FINRA grants 90% of brokers’ requests to erase customer complaints
A study, which analyzed 2,506 “straight-in” expungement awards—cases where brokers seek the removal of customer complaints against their own firms—found that brokerage firms did not oppose their brokers’ expungement requests in 92% of the cases. The report suggests that the lack of opposition is likely due to brokerage firms’ own interest in removing customer complaints from their records.
The FINRA arbitration process has come under sharp scrutiny in a new report by The PIABA Foundation and Public Investors Advocate Bar Association (PIABA), revealing that 90% of broker requests to erase customer complaints were granted between January 2019 and August 2023. This alarming statistic persists despite a promising new rule from FINRA that allows state securities regulators to participate in these arbitration cases.
Jason Doss, Founding Director of the PIABA Foundation and report co-author, stated: “We welcome state securities regulators’ participation to the arbitration process because it is their regulatory information that is being erased. We worked hard to clearly identify the root of the problem and now it is time to work even harder to achieve the goal of expungements being granted only in extraordinary circumstances.”
The study, which analyzed 2,506 “straight-in” expungement awards—cases where brokers seek the removal of customer complaints against their own firms—found that brokerage firms did not oppose their brokers’ expungement requests in 92% of the cases. The report suggests that the lack of opposition is likely due to brokerage firms’ own interest in removing customer complaints from their records.
FINRA new rule offers hope
However, the introduction of FINRA’s new rule, which allows state securities regulators to participate in these arbitration cases, could be a game-changer. The rule is aimed at making the expungement process more transparent and accountable by allowing these regulators to present evidence against expungement when appropriate.
Joseph Borg, Former Director of the Alabama Securities Commission, said: “The Alabama Securities Commission is honored to be partnering with The PIABA Foundation and PIABA on our new training program for state regulators. FINRA arbitration time windows and deadlines can be short, so it’s important for states to be coordinated and hit the ground running to be as effective as possible. We’re excited to get to work.”

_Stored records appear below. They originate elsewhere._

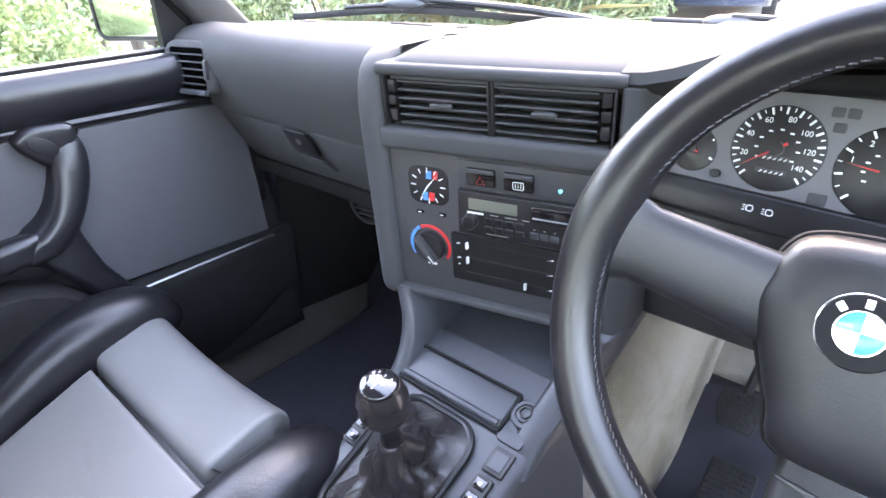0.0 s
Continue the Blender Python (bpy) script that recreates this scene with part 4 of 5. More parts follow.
# top over the middle and the driver's side
rings = []
TOPM = [(1.400, 0.925), (1.402, 0.936), (1.412, 0.945), (1.45, 0.952), (1.56, 0.955), (1.70, 0.952), (1.84, 0.925)]
for x in (-0.150, -0.140, -0.130, -0.120, -0.105, -0.06, 0.0, 0.07, 0.135):
    sh = 0.25 * (x + 0.131)
    back = 0.064 * max(0.0, (-0.118 - x) / 0.032)
    rings.append([(x, y + (sh - 0.025 + back if y < 1.5 else 0), z) for y, z in [(ty, tz - 0.007 * max(0.0, (-0.118 - x) / 0.032)) for ty, tz in TOPM]] + [(x, 1.80, 0.80), (x, 1.46 + sh, 0.80), (x, 1.42 + sh, 0.90)])
part("centre_top", add_loft(bmesh.new(), rings), DASH, dash, sharp=50)
rings = []
for x in np.linspace(0.118, 0.70, 26):
    q = min(1, max(0, (x - 0.118) / 0.17)) * min(1, max(0, (0.68 - x) / 0.10))
    q = q * q * (3 - 2 * q)
    yf = 1.438 - 0.020 * q
    zt = 0.946 + 0.046 * q
    rings.append([(x, yf + 0.014, zt - 0.024), (x, yf, zt - 0.014), (x, yf + 0.002, zt - 0.004), (x, yf + 0.02, zt + 0.004), (x, 1.52, zt + 0.008), (x, 1.62, 0.956 + 0.026 * q), (x, 1.72, 0.954 + 0.006 * q), (x, 1.84 - 0.5 * max(0, x - 0.2) ** 2 * 2, 0.925), (x, 1.70, 0.905), (x, yf + 0.05, 0.905 + 0.055 * q)])
part("binnacle_hood", add_loft(bmesh.new(), rings), DASH, dash, "raised hood over the instruments", sharp=50)
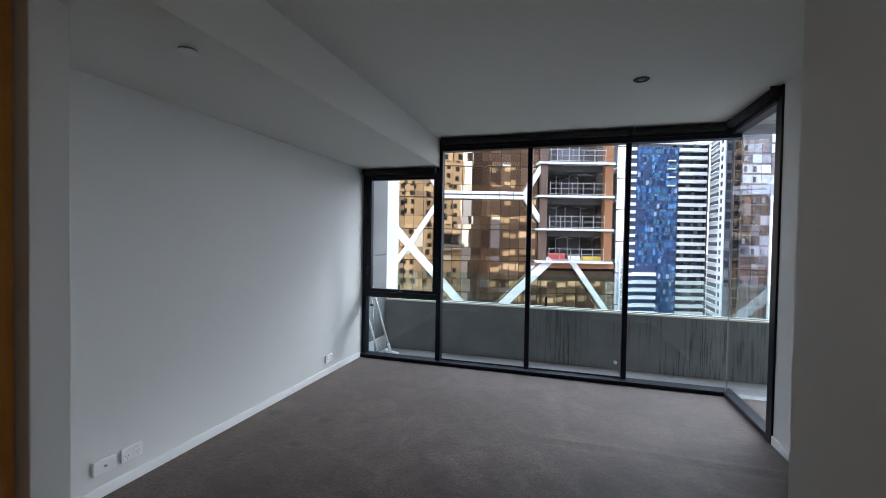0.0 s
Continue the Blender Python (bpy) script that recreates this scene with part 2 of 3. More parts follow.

The PIABA Foundation is partnering with the Alabama Securities Commission to offer a training program for state securities regulators, aimed at equipping them to effectively participate in FINRA arbitrations. This training program, along with FINRA’s new rule, could signify a pivotal moment in the long-standing issue of high expungement rates in the industry.
Yet, challenges remain. State securities regulators face hurdles such as limited resources, short deadlines to notify FINRA, and a potential lack of familiarity with the arbitration process. The report suggests that states coordinating their efforts could mitigate these challenges, achieve 100% participation in straight-in expungement arbitrations, and thus promote a more equitable and transparent system.
Richard Lewins, President of The PIABA Foundation, concluded: “Since 2013, The PIABA Foundation and PIABA have shined a light on issues with FINRA’s expungement system. The new rules are the result of the hard work of the attorneys over the years who contributed to this effort, as well as FINRA’s responsiveness. We applaud FINRA for taking constructive criticism in the spirit of cooperation in our common goal of serving investors.”
As the industry grapples with these deeply entrenched issues, the new FINRA rule and the accompanying training program stand as hopeful steps toward greater accountability and transparency in the expungement process.